%%

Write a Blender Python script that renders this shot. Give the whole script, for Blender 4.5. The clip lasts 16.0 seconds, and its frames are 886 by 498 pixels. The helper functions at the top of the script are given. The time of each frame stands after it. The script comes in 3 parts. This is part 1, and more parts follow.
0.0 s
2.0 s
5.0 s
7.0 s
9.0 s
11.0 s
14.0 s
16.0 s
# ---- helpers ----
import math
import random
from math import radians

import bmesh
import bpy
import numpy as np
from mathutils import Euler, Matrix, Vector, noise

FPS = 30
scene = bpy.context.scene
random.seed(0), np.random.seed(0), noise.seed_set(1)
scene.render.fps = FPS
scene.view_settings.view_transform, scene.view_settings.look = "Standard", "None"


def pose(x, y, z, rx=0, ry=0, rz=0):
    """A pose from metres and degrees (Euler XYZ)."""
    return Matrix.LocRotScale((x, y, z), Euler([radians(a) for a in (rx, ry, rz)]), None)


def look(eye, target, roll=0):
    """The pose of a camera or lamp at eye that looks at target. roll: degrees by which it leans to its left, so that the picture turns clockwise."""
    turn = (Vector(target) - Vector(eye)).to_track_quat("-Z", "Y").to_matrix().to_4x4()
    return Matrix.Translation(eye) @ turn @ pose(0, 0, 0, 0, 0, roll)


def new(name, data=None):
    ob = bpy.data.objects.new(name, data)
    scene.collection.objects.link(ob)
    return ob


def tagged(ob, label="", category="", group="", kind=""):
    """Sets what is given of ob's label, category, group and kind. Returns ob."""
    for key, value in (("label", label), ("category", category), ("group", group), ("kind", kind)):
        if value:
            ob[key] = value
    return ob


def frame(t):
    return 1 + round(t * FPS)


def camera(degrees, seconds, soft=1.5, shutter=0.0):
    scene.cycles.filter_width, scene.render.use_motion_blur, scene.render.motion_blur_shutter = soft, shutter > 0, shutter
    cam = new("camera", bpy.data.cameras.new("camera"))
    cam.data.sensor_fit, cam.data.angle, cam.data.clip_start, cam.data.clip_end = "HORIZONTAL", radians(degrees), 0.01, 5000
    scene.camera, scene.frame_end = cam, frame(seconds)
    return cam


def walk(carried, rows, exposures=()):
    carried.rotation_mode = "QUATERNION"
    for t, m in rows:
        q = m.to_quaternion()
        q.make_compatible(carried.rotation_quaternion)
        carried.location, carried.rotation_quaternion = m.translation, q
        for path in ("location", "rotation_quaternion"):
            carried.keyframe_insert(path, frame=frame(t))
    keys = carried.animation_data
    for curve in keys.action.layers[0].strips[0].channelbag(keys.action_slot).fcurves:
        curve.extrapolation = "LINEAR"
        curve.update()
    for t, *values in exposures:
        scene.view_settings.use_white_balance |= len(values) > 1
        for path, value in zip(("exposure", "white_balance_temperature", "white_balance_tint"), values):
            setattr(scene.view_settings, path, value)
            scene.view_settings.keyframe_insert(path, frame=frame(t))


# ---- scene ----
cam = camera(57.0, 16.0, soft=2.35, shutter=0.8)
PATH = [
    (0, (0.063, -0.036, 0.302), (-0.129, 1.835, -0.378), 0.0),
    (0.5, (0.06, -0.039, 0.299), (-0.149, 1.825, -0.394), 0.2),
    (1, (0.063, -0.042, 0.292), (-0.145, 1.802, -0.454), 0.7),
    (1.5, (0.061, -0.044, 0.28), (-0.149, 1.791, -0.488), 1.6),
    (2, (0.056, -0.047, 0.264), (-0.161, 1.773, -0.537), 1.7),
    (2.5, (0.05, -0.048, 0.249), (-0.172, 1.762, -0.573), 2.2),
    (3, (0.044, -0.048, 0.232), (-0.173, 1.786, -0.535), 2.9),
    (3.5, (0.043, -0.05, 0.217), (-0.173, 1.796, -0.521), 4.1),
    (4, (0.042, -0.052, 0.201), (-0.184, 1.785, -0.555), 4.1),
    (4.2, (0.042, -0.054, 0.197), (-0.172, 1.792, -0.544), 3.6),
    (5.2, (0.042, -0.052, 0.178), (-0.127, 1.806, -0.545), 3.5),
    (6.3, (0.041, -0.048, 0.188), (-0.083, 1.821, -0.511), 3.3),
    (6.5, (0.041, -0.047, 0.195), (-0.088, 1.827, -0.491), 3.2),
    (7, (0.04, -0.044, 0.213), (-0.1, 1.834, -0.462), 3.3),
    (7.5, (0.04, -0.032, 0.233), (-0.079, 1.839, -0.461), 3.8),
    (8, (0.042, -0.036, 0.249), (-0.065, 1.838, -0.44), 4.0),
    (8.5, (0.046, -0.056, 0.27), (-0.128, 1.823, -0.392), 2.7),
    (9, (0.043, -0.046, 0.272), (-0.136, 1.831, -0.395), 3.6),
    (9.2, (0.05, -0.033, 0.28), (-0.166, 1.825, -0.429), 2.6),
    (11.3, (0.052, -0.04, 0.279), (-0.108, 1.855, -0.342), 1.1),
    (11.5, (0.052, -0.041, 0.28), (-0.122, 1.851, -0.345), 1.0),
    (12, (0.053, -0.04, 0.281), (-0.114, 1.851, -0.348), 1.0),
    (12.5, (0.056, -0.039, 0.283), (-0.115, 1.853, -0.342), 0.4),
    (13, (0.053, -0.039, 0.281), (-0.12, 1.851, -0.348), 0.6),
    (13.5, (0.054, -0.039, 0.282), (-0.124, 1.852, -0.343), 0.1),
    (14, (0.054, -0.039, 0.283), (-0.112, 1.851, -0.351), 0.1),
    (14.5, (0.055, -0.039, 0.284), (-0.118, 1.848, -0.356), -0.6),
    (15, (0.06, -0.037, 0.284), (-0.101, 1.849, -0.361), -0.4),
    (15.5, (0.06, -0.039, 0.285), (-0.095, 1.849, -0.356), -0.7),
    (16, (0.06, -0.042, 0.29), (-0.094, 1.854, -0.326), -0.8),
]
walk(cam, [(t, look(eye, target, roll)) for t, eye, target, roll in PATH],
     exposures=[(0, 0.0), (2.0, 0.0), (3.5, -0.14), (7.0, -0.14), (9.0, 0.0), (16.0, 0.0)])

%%
%%

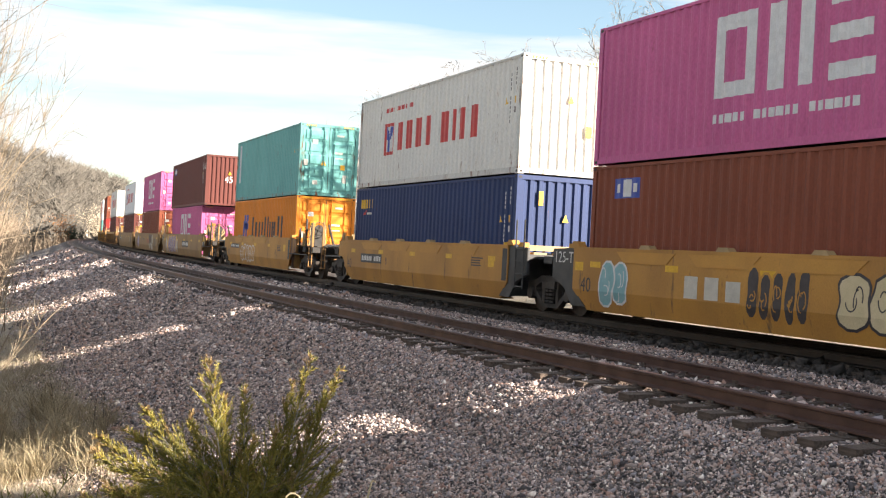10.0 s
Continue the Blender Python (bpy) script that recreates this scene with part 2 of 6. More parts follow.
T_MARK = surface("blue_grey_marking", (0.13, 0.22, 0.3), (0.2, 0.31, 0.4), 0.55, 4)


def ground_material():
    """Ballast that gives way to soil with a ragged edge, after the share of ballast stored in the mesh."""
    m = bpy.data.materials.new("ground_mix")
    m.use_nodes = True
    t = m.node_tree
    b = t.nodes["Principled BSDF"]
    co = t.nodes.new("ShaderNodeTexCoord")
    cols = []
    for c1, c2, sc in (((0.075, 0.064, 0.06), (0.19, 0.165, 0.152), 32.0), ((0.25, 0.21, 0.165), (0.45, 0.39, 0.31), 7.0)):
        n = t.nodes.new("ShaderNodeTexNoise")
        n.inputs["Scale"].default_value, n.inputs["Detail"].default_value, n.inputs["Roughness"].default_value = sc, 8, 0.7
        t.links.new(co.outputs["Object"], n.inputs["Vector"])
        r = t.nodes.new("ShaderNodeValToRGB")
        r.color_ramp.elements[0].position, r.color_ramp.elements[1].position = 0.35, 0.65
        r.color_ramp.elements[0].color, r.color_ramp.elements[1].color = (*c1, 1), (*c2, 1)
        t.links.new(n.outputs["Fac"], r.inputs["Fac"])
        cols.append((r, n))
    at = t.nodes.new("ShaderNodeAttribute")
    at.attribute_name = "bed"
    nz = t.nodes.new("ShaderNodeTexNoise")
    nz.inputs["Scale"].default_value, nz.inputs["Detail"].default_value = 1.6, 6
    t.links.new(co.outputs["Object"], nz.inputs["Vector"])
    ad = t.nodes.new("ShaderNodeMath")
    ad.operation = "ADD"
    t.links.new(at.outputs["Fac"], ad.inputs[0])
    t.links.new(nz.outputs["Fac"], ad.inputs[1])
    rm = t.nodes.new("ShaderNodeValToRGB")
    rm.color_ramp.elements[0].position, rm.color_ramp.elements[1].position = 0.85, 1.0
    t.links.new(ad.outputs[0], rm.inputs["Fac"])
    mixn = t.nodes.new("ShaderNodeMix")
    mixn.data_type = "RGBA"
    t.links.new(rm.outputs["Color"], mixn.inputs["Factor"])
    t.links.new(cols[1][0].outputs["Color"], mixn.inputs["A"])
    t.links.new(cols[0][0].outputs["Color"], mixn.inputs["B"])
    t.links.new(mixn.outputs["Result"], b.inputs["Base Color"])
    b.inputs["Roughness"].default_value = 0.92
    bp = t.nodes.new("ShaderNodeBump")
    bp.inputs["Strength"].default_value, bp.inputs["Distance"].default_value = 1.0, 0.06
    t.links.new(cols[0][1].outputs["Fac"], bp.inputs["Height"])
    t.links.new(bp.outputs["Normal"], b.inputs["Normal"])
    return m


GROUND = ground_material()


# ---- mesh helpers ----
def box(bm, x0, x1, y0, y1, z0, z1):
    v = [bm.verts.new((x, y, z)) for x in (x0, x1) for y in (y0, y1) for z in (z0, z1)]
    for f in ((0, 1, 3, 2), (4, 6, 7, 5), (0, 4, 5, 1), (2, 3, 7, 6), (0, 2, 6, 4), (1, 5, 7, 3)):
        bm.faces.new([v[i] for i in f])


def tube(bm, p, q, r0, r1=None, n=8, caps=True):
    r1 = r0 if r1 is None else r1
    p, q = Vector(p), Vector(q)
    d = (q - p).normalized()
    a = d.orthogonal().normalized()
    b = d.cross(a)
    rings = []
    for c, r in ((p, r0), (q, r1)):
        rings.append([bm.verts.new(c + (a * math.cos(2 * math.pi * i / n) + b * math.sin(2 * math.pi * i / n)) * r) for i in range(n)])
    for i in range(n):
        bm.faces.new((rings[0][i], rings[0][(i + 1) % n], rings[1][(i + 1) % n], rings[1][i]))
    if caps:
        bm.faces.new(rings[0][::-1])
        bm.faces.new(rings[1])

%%

• [SHORT EXERCISE] Print exactly the run of lines that starts at the line with "Continue the Blender" and ends at the line with "0.4), 0.55, 4)". Leave out every other line.

• [FULL SOLUTION]
Continue the Blender Python (bpy) script that recreates this scene with part 2 of 6. More parts follow.
T_MARK = surface("blue_grey_marking", (0.13, 0.22, 0.3), (0.2, 0.31, 0.4), 0.55, 4)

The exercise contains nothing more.